- Scripts that build animated scenes
* * * * * * * * *

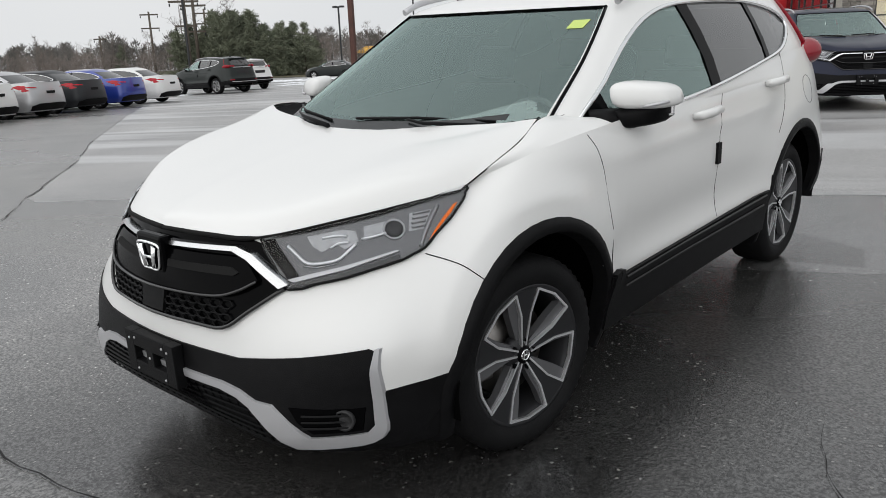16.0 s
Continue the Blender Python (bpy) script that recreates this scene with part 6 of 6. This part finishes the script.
def scatter(seed, n, corners):
    """Points spread over a four-cornered field."""
    rnd = random.Random(seed)
    a, b, c, d = [Vector(p) for p in corners]
    out = []
    for _ in range(n):
        u, v = rnd.random(), rnd.random()
        p = a.lerp(b, u).lerp(d.lerp(c, u), v)
        out.append((p.x, p.y))
    return out


def pine(x, y, z, h, seed, mat, wide=0.26):
    """An evergreen: trunk, whorls of boughs and many needle sprays, gaps between them."""
    rnd = random.Random(seed)
    d = thing("pine_tree", "dense evergreen with uneven dark boughs", "tree", "evergreens", pose(x, y, z))
    V, F = [], []
    limb(V, F, Vector((0, 0, 0)), Vector((rnd.uniform(-0.1, 0.1), rnd.uniform(-0.1, 0.1), h)), h * 0.016, 0.02, 6)
    me = bpy.data.meshes.new("trunk")
    me.from_pydata(V, [], F)
    part("trunk", me, M["bark"], d)
    V, F = [], []
    for k in range(int(64 * wide / 0.26)):
        t = rnd.uniform(0.02, 1.0)
        ln = h * wide * (1.05 - t) ** 0.75 * rnd.uniform(0.55, 1.2)
        a = rnd.uniform(0, 2 * math.pi)
        b = Vector((0, 0, h * t))
        e = b + Vector((math.cos(a) * ln, math.sin(a) * ln, ln * rnd.uniform(-0.15, 0.45)))
        for _ in range(50):
            c = b.lerp(e, rnd.uniform(0.15, 1.05)) + Vector((rnd.gauss(0, 1), rnd.gauss(0, 1), rnd.gauss(0, 1))) * h * 0.022
            f = c + (e - b) * 0.10 + Vector((rnd.uniform(-1, 1), rnd.uniform(-1, 1), rnd.uniform(-0.3, 1))) * h * 0.045
            sliver(V, F, c, f, h * 0.0085, rnd)
    me = bpy.data.meshes.new("crown")
    me.from_pydata(V, [], F)
    part("crown", me, mat, d)
    return d


rnd = random.Random(11)
for k in range(40):
    t = k / 39
    along = 0.36 + 0.78 * t
    x, y = -72 + 8.8 * along + rnd.uniform(-1.5, 1.5), 38.5 + 9.6 * along + rnd.uniform(-2.5, 2.5)
    pine(x, y, -0.5, 3.9 + 1.1 * math.sin(math.pi * t) + rnd.uniform(-0.6, 1.5), 100 + k, M["needle"] if k % 4 else M["needle_dark"], rnd.uniform(0.36, 0.46))
pine(-84.6, 42.8, -0.5, 3.7, 150, M["needle_dark"], 0.32)
pine(84, 72, -1, 13.5, 151, M["needle_dark"], 0.2)
pine(72, 40, -0.8, 10.5, 152, M["needle_dark"], 0.2)
pine(86, 36, -0.8, 10.0, 153, M["needle_dark"], 0.2)
woods("west_wood", scatter(1, 80, ((-82, 30), (-58, 58), (-75, 75), (-105, 45))), "bare brown trees and brush beyond the lot", M["twig"], 2, 3.0, 5.5, 56)
woods("far_wood", scatter(3, 190, ((-125, 65), (-30, 130), (-45, 165), (-150, 95))), "long bare far wood along the horizon", M["twig"], 4, 3.6, 6.0, 56)
woods("tall_bare_trees", [(-71, 48), (-69.5, 46.5), (-74, 44)], "tall thin leafless trees above the evergreens", M["twig"], 6, 7.5, 9.2, 84)
woods("east_wood", scatter(5, 110, ((72, 72), (78, 48), (110, 60), (98, 78))), "dense brown leafless wood behind the cars", M["twig"], 7, 8.0, 13.0, 70)
woods("house_wood", scatter(8, 190, ((80, 46), (84, 12), (125, 5), (120, 60))), "dense brown leafless wood behind the house", M["twig"], 9, 9.0, 14.0, 70)
woods("pale_trees", [(48.5, 50.5), (58.5, 49), (63, 52), (66.5, 47), (70, 49.5), (74, 46), (60, 58)], "pale slender leafless trees at the wood's edge", M["pale_bark"], 10, 9.0, 12.0, 28)


def wood_wall(name, pts, h, mat, label, seed, dense=24, thick=1.0):
    """The depth of a leafless wood: bare crowns side by side, twigs fanning up and out from leaning stems."""
    rnd = random.Random(seed)
    V, F = [], []
    for (x0, y0), (x1, y1) in zip(pts, pts[1:]):
        ln = math.hypot(x1 - x0, y1 - y0)
        trees = max(3, int(ln * 1.5))
        for k in range(trees):
            t = (k + rnd.random()) / trees
            x, y = x0 + (x1 - x0) * t + rnd.uniform(-5, 5), y0 + (y1 - y0) * t + rnd.uniform(-5, 5)
            top = h * (0.86 + 0.34 * noise.noise(Vector((x * 0.09, y * 0.09, seed))) + rnd.uniform(-0.16, 0.12))
            foot = Vector((x, y, -1.0))
            head = foot + Vector((rnd.uniform(-0.06, 0.06) * top, rnd.uniform(-0.06, 0.06) * top, top * 0.9))
            wide = top * rnd.uniform(0.20, 0.32)
            limb(V, F, foot, head, 0.011 * top * thick ** 0.5, 0.003 * top)
            for _ in range(int(ln * h * dense / trees)):
                u = rnd.random() ** 0.75
                a, r = rnd.uniform(0, 2 * math.pi), wide * math.sqrt(max(0.0, 1 - (2 * u - 0.95) ** 2)) * rnd.random() ** 0.6
                p = foot.lerp(head, 0.10 + 0.86 * u) + Vector((r * math.cos(a), r * math.sin(a), rnd.uniform(-0.03, 0.06) * top))
                d = Vector((math.cos(a) * 0.7, math.sin(a) * 0.7, rnd.uniform(0.3, 1.3)))
                sliver(V, F, p, p + d * top * rnd.uniform(0.05, 0.11), thick * h * rnd.uniform(0.0018, 0.0038), rnd)
    return from_lists(name, V, F, mat, label, "trees")


# far twig colours carry distance haze: paler brown here, greyer below
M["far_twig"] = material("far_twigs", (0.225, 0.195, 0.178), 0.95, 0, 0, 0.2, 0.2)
M["haze_twig"] = material("hazy_twigs", (0.15, 0.14, 0.13), 0.95, 0, 0, 0.2, 0.2)
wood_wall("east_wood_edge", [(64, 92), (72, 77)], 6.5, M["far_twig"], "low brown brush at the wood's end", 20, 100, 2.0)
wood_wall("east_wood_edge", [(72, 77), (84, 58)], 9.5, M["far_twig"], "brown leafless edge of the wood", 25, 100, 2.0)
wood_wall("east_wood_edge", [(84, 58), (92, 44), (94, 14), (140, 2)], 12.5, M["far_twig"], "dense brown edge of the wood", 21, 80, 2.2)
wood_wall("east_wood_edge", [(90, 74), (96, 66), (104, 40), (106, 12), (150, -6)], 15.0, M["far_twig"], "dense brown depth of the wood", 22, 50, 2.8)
wood_wall("far_wood_edge", [(-220, 60), (-160, 90), (-120, 115), (-70, 150), (0, 175)], 8.4, M["haze_twig"], "hazy far line of leafless trees", 23, 70, 3.6)
wood_wall("west_brush", [(-110, 40), (-88, 40), (-70, 50), (-58, 62)], 4.6, M["far_twig"], "low brown brush below the evergreens", 24, 70, 2.0)
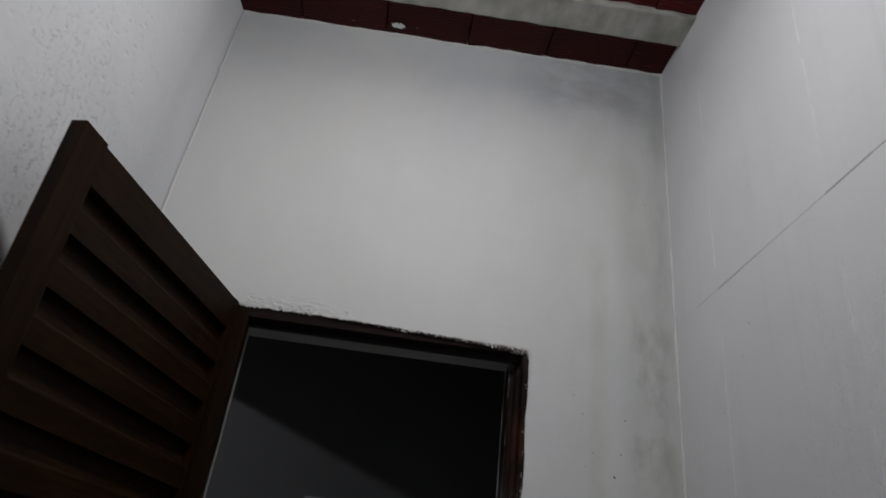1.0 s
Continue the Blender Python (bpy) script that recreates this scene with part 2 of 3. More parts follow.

* * * * * * * * *

- Task statement
Write out each entry exactly as given, but skip the pictures.

- Final result
16.0 s
Continue the Blender Python (bpy) script that recreates this scene with part 6 of 6. This part finishes the script.
def scatter(seed, n, corners):
    """Points spread over a four-cornered field."""
    rnd = random.Random(seed)
    a, b, c, d = [Vector(p) for p in corners]
    out = []
    for _ in range(n):
        u, v = rnd.random(), rnd.random()
        p = a.lerp(b, u).lerp(d.lerp(c, u), v)
        out.append((p.x, p.y))
    return out


def pine(x, y, z, h, seed, mat, wide=0.26):
    """An evergreen: trunk, whorls of boughs and many needle sprays, gaps between them."""
    rnd = random.Random(seed)
    d = thing("pine_tree", "dense evergreen with uneven dark boughs", "tree", "evergreens", pose(x, y, z))
    V, F = [], []
    limb(V, F, Vector((0, 0, 0)), Vector((rnd.uniform(-0.1, 0.1), rnd.uniform(-0.1, 0.1), h)), h * 0.016, 0.02, 6)
    me = bpy.data.meshes.new("trunk")
    me.from_pydata(V, [], F)
    part("trunk", me, M["bark"], d)
    V, F = [], []
    for k in range(int(64 * wide / 0.26)):
        t = rnd.uniform(0.02, 1.0)
        ln = h * wide * (1.05 - t) ** 0.75 * rnd.uniform(0.55, 1.2)
        a = rnd.uniform(0, 2 * math.pi)
        b = Vector((0, 0, h * t))
        e = b + Vector((math.cos(a) * ln, math.sin(a) * ln, ln * rnd.uniform(-0.15, 0.45)))
        for _ in range(50):
            c = b.lerp(e, rnd.uniform(0.15, 1.05)) + Vector((rnd.gauss(0, 1), rnd.gauss(0, 1), rnd.gauss(0, 1))) * h * 0.022
            f = c + (e - b) * 0.10 + Vector((rnd.uniform(-1, 1), rnd.uniform(-1, 1), rnd.uniform(-0.3, 1))) * h * 0.045
            sliver(V, F, c, f, h * 0.0085, rnd)
    me = bpy.data.meshes.new("crown")
    me.from_pydata(V, [], F)
    part("crown", me, mat, d)
    return d


rnd = random.Random(11)
for k in range(40):
    t = k / 39
    along = 0.36 + 0.78 * t
    x, y = -72 + 8.8 * along + rnd.uniform(-1.5, 1.5), 38.5 + 9.6 * along + rnd.uniform(-2.5, 2.5)
    pine(x, y, -0.5, 3.9 + 1.1 * math.sin(math.pi * t) + rnd.uniform(-0.6, 1.5), 100 + k, M["needle"] if k % 4 else M["needle_dark"], rnd.uniform(0.36, 0.46))
pine(-84.6, 42.8, -0.5, 3.7, 150, M["needle_dark"], 0.32)
pine(84, 72, -1, 13.5, 151, M["needle_dark"], 0.2)
pine(72, 40, -0.8, 10.5, 152, M["needle_dark"], 0.2)
pine(86, 36, -0.8, 10.0, 153, M["needle_dark"], 0.2)
woods("west_wood", scatter(1, 80, ((-82, 30), (-58, 58), (-75, 75), (-105, 45))), "bare brown trees and brush beyond the lot", M["twig"], 2, 3.0, 5.5, 56)
woods("far_wood", scatter(3, 190, ((-125, 65), (-30, 130), (-45, 165), (-150, 95))), "long bare far wood along the horizon", M["twig"], 4, 3.6, 6.0, 56)
woods("tall_bare_trees", [(-71, 48), (-69.5, 46.5), (-74, 44)], "tall thin leafless trees above the evergreens", M["twig"], 6, 7.5, 9.2, 84)
woods("east_wood", scatter(5, 110, ((72, 72), (78, 48), (110, 60), (98, 78))), "dense brown leafless wood behind the cars", M["twig"], 7, 8.0, 13.0, 70)
woods("house_wood", scatter(8, 190, ((80, 46), (84, 12), (125, 5), (120, 60))), "dense brown leafless wood behind the house", M["twig"], 9, 9.0, 14.0, 70)
woods("pale_trees", [(48.5, 50.5), (58.5, 49), (63, 52), (66.5, 47), (70, 49.5), (74, 46), (60, 58)], "pale slender leafless trees at the wood's edge", M["pale_bark"], 10, 9.0, 12.0, 28)


def wood_wall(name, pts, h, mat, label, seed, dense=24, thick=1.0):
    """The depth of a leafless wood: bare crowns side by side, twigs fanning up and out from leaning stems."""
    rnd = random.Random(seed)
    V, F = [], []
    for (x0, y0), (x1, y1) in zip(pts, pts[1:]):
        ln = math.hypot(x1 - x0, y1 - y0)
        trees = max(3, int(ln * 1.5))
        for k in range(trees):
            t = (k + rnd.random()) / trees
            x, y = x0 + (x1 - x0) * t + rnd.uniform(-5, 5), y0 + (y1 - y0) * t + rnd.uniform(-5, 5)
            top = h * (0.86 + 0.34 * noise.noise(Vector((x * 0.09, y * 0.09, seed))) + rnd.uniform(-0.16, 0.12))
            foot = Vector((x, y, -1.0))
            head = foot + Vector((rnd.uniform(-0.06, 0.06) * top, rnd.uniform(-0.06, 0.06) * top, top * 0.9))
            wide = top * rnd.uniform(0.20, 0.32)
            limb(V, F, foot, head, 0.011 * top * thick ** 0.5, 0.003 * top)
            for _ in range(int(ln * h * dense / trees)):
                u = rnd.random() ** 0.75
                a, r = rnd.uniform(0, 2 * math.pi), wide * math.sqrt(max(0.0, 1 - (2 * u - 0.95) ** 2)) * rnd.random() ** 0.6
                p = foot.lerp(head, 0.10 + 0.86 * u) + Vector((r * math.cos(a), r * math.sin(a), rnd.uniform(-0.03, 0.06) * top))
                d = Vector((math.cos(a) * 0.7, math.sin(a) * 0.7, rnd.uniform(0.3, 1.3)))
                sliver(V, F, p, p + d * top * rnd.uniform(0.05, 0.11), thick * h * rnd.uniform(0.0018, 0.0038), rnd)
    return from_lists(name, V, F, mat, label, "trees")


# far twig colours carry distance haze: paler brown here, greyer below
M["far_twig"] = material("far_twigs", (0.225, 0.195, 0.178), 0.95, 0, 0, 0.2, 0.2)
M["haze_twig"] = material("hazy_twigs", (0.15, 0.14, 0.13), 0.95, 0, 0, 0.2, 0.2)
wood_wall("east_wood_edge", [(64, 92), (72, 77)], 6.5, M["far_twig"], "low brown brush at the wood's end", 20, 100, 2.0)
wood_wall("east_wood_edge", [(72, 77), (84, 58)], 9.5, M["far_twig"], "brown leafless edge of the wood", 25, 100, 2.0)
wood_wall("east_wood_edge", [(84, 58), (92, 44), (94, 14), (140, 2)], 12.5, M["far_twig"], "dense brown edge of the wood", 21, 80, 2.2)
wood_wall("east_wood_edge", [(90, 74), (96, 66), (104, 40), (106, 12), (150, -6)], 15.0, M["far_twig"], "dense brown depth of the wood", 22, 50, 2.8)
wood_wall("far_wood_edge", [(-220, 60), (-160, 90), (-120, 115), (-70, 150), (0, 175)], 8.4, M["haze_twig"], "hazy far line of leafless trees", 23, 70, 3.6)
wood_wall("west_brush", [(-110, 40), (-88, 40), (-70, 50), (-58, 62)], 4.6, M["far_twig"], "low brown brush below the evergreens", 24, 70, 2.0)
1.0 s
Continue the Blender Python (bpy) script that recreates this scene with part 2 of 3. More parts follow.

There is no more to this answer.